Vincent Brice Carew Baker died in the jungle in Malaya on April 29th, 1944, at the age of 56.

He received his professional training at the Camborne School of Mines from 1906 to 1909 obtaining a first class Diploma of the School. He was awarded a first-class certificate, Cutler’s Company’s Prize and the Institute’s Silver Medal in the City and Guilds of London Institute’s examination in ‘Occurrence, raising and dressing of ores’, and held an I.M.M. Post-Graduate scholarship at the Great Boulder Proprietary mine, Kalgoorlie, W.A., from 1909 to 1911.
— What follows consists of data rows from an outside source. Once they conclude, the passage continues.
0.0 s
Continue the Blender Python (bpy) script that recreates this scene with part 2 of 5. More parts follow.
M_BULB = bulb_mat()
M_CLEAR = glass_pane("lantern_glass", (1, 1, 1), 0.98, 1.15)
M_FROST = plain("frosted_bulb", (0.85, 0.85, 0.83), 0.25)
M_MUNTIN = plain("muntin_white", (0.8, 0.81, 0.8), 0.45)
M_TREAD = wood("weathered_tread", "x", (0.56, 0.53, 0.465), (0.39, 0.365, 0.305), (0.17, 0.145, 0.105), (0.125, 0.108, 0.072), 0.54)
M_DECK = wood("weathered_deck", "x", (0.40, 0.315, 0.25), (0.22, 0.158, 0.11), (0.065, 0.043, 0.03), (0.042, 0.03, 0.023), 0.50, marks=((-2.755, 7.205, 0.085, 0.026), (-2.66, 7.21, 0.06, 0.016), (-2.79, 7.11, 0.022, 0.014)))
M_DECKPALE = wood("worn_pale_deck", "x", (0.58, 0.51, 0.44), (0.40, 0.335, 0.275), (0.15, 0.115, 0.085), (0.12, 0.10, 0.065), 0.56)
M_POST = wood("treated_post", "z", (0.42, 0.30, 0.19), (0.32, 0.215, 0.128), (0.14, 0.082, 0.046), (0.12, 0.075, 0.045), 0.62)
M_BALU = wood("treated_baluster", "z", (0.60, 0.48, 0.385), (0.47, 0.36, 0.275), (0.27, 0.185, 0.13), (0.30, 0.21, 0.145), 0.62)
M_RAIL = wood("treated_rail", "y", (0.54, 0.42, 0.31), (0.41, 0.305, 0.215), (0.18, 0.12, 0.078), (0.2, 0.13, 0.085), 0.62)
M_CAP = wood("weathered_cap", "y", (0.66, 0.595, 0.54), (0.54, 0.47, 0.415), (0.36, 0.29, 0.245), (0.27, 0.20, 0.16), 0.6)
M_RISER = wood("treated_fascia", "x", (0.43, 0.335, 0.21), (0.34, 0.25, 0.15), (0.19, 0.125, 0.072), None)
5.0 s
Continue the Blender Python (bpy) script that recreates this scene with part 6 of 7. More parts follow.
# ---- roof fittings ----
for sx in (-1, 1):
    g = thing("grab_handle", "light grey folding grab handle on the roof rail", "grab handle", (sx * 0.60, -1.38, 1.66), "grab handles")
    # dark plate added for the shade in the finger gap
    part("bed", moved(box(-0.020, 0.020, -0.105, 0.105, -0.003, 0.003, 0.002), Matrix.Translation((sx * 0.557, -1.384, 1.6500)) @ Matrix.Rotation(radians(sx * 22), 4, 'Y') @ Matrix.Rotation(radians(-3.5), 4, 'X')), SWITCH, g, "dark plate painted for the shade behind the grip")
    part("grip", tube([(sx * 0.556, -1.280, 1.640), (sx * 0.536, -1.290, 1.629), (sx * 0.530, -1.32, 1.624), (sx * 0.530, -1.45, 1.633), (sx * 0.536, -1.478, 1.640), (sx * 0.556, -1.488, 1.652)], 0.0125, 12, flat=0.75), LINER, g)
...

For seven months subsequently he was employed in prospecting in Western Australia for the same company, but in February, 1912, obtained an appointment as surveyor to Pahang Consolidated Co., Ltd., in the Federated Malay States. He became underground manager in November, 1913, of three of the company’s mines, becoming ten years later acting general superintendent and, in 1929, general manager on their lode tin mines in Malaya.

When the Japanese overran the country in December, 1941, he managed to escape into the jungle with his sister, and they eventually joined with the Chinese guerrillas. They both fell ill with malaria, however, and with the approach of the Japanese had to be left behind as the Chinese withdrew. They were not captured, but Mr. Baker died a few weeks later and his sister re-joined the guerrillas and fought with them until the Japanese surrender.

Mr. Baker was elected a Student of the Institution in 1909, and was transferred to Associateship in 1915 and to Membership in 1924.

See – Sixty Years of Tin Mining: A History of the Pahang Consolidated Company, 1906-1966, pp.34-5, 46.